The eight-floor campus is shared with Librairie Eyrolles, one of the largest specialized bookshops in Paris. It also hosts the NYU Paris Library and an auditorium.

===Campus History===
New York University first established a campus in Paris in September 1969, installing a small group of students and faculty in the offices of the Franco-American Fulbright Commission at 9 rue Chardin in the 16th arrondissement. Seeking more spacious facilities, the campus subsequently moved to the top floor of the France-Amériques centre on the avenue Franklin D. Roosevelt in the 8th arrondissement. In 1974 the university acquired a standalone house at 56 rue de Passy, leased from the family of philosopher Jean-Marie Benoist.

==Academic programs==
NYU Paris hosts students from New York University's three degree-granting campuses in New York City, Abu Dhabi, and Shanghai, as well as study-abroad students from its partner universities in the United States. It offers courses in a variety of domains, many of which are documented below.

NYU Paris courses are conducted in partnership with the faculties and schools of New York University in New York City. Students may also take courses in the University of Paris system and at Sciences Po.

===French Language and Literature===
NYU Paris offers fifteen courses on the French language (ranging from elementary French to more advanced topics) as well as nine courses on French literature, thought and culture.

The NYU Department of French offers five distinct master's degree programs at NYU Paris.
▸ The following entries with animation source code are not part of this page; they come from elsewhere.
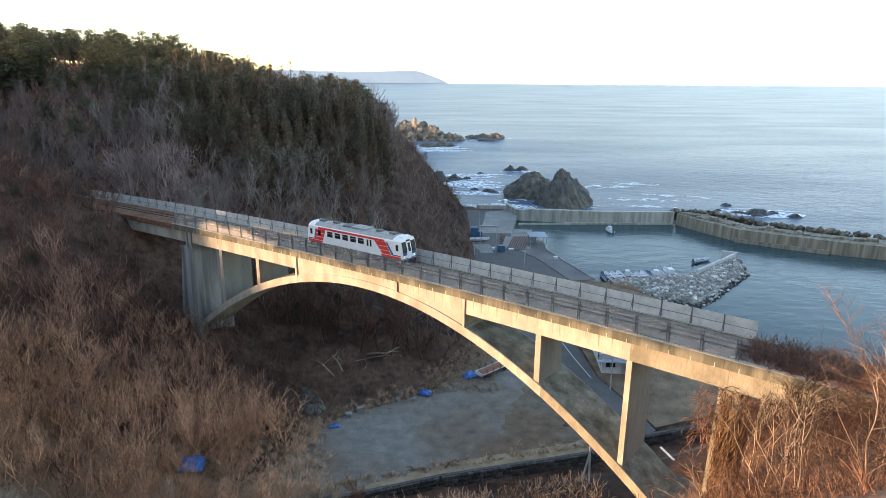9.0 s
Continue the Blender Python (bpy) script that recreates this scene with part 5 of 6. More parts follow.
nr = np.random.RandomState(4)
for k in range(8):
    # irregular whorls of flat needle pads, open between the levels
    h = nr.uniform(10, 13.5)
    bend = Vector((nr.uniform(-.6, .6), nr.uniform(-.6, .6), 0))
    axis = lambda t: bend * t * t + Vector((0, 0, h * t))
    segs = [(axis(a) if a else Vector((0, 0, -0.8)), axis(b), 0.21 * (1.05 - a), 0.21 * (1.05 - b), False) for a, b in ((0.0, 0.3), (0.3, 0.6), (0.6, 0.98))]
    blobs = []
    for j in range(9):
        t = 0.36 + 0.6 * j / 8
        a0 = nr.uniform(0, 6.28)
        for i in range(6 if t < 0.8 else 4):
            if nr.rand() < 0.15:
                continue
            a = a0 + i * 1.1 + nr.uniform(-.3, .3)
            reach = (0.3 + 2.9 * (1 - t) ** 0.75 * (0.75 if t < 0.45 else 1)) * nr.uniform(0.55, 1.1)
            c = axis(t) + Vector((math.cos(a) * reach, math.sin(a) * reach, nr.uniform(-0.1, 0.5)))
            segs.append((axis(t - 0.03), c, 0.05, 0.02, False))
            r = nr.uniform(0.5, 0.85) * (0.62 + 0.7 * (1 - t))
            blobs.append((c, r, nr.uniform(0.28, 0.5)))
            if reach > 1.3:
                blobs.append((axis(t).lerp(c, 0.55) + Vector((0, 0, 0.1)), r * 0.9, 0.4))
    blobs.append((axis(0.98), 0.5, 0.6))
    PINE_TALL.append(h * 1.02)
    PINES.append((raw_mesh("trunk", *tubes(segs), BARK), raw_mesh("crown", *needles(nr, blobs, 0.30, 190, 0.6, 0.15), PINE)))
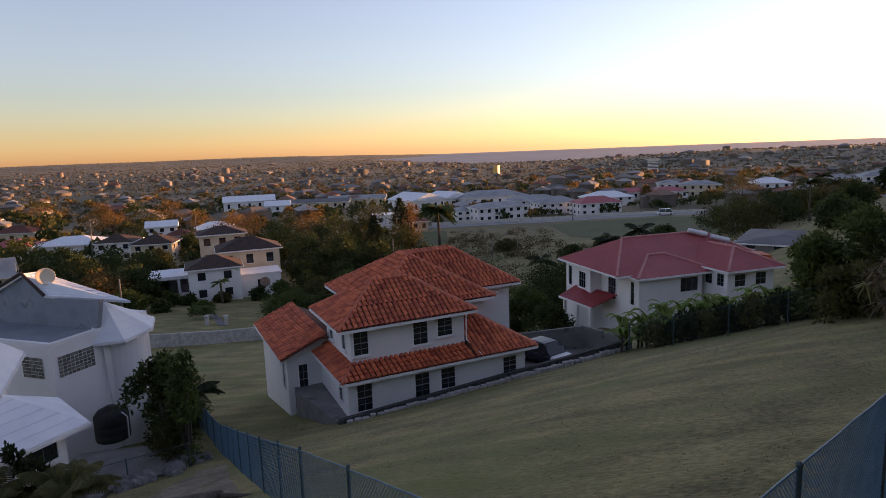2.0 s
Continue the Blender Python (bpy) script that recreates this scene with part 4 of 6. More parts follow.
def twigs(m, p, d, L, r, depth, rn):
    q = p + d * L
    bow = (p + q) / 2 + Vector((rn.uniform(-1, 1), rn.uniform(-1, 1), rn.uniform(-1, 1))) * L * 0.08
    m.tube([p, bow, q] if depth > 1 else [p, q], [r, r * 0.8, r * 0.6] if depth > 1 else [r, r * 0.6], 4 if depth > 2 else 3, False)
    if depth:
        for _ in range(rn.choice((2, 2, 3))):
            e = (d + Vector((rn.uniform(-1, 1), rn.uniform(-1, 1), rn.uniform(-0.7, 0.9))) * 0.75).normalized()
            twigs(m, p + d * L * rn.uniform(0.5, 1.0), e, L * rn.uniform(0.55, 0.8), r * 0.6, depth - 1, rn)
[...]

===Humanities and Social Sciences===
NYU Paris offers courses in anthropology, history, philosophy, politics, linguistics, psychology as well as European and Mediterranean studies.

===Law===
NYU Paris hosts the New York University School of Law program in European law.

===Liberal Arts===
NYU Paris provides courses in Art, Art History, Cinema Studies as well as Media, Culture and Communication. Select first-year students in the NYU Liberal Studies core program and Global Liberal Studies program may spend their first year of studies at NYU Paris rather than at NYU's campus in New York City.

===Mathematics and Computer Science===
As of 2018, NYU Paris began offering courses in computer science and mathematics, with a larger expansion in science courses planned for future semesters.

===Music and Performing Arts===
NYU Paris hosts a comprehensive music program that includes courses on music history, music theory, aural comprehension in music, keyboard skills, jazz ensembles, chamber ensembles and sound spatialization/synthesis/computer-aided composition.

NYU Paris also offers private lessons in piano, string instruments, music composition, wind or percussion instruments as well as vocal training.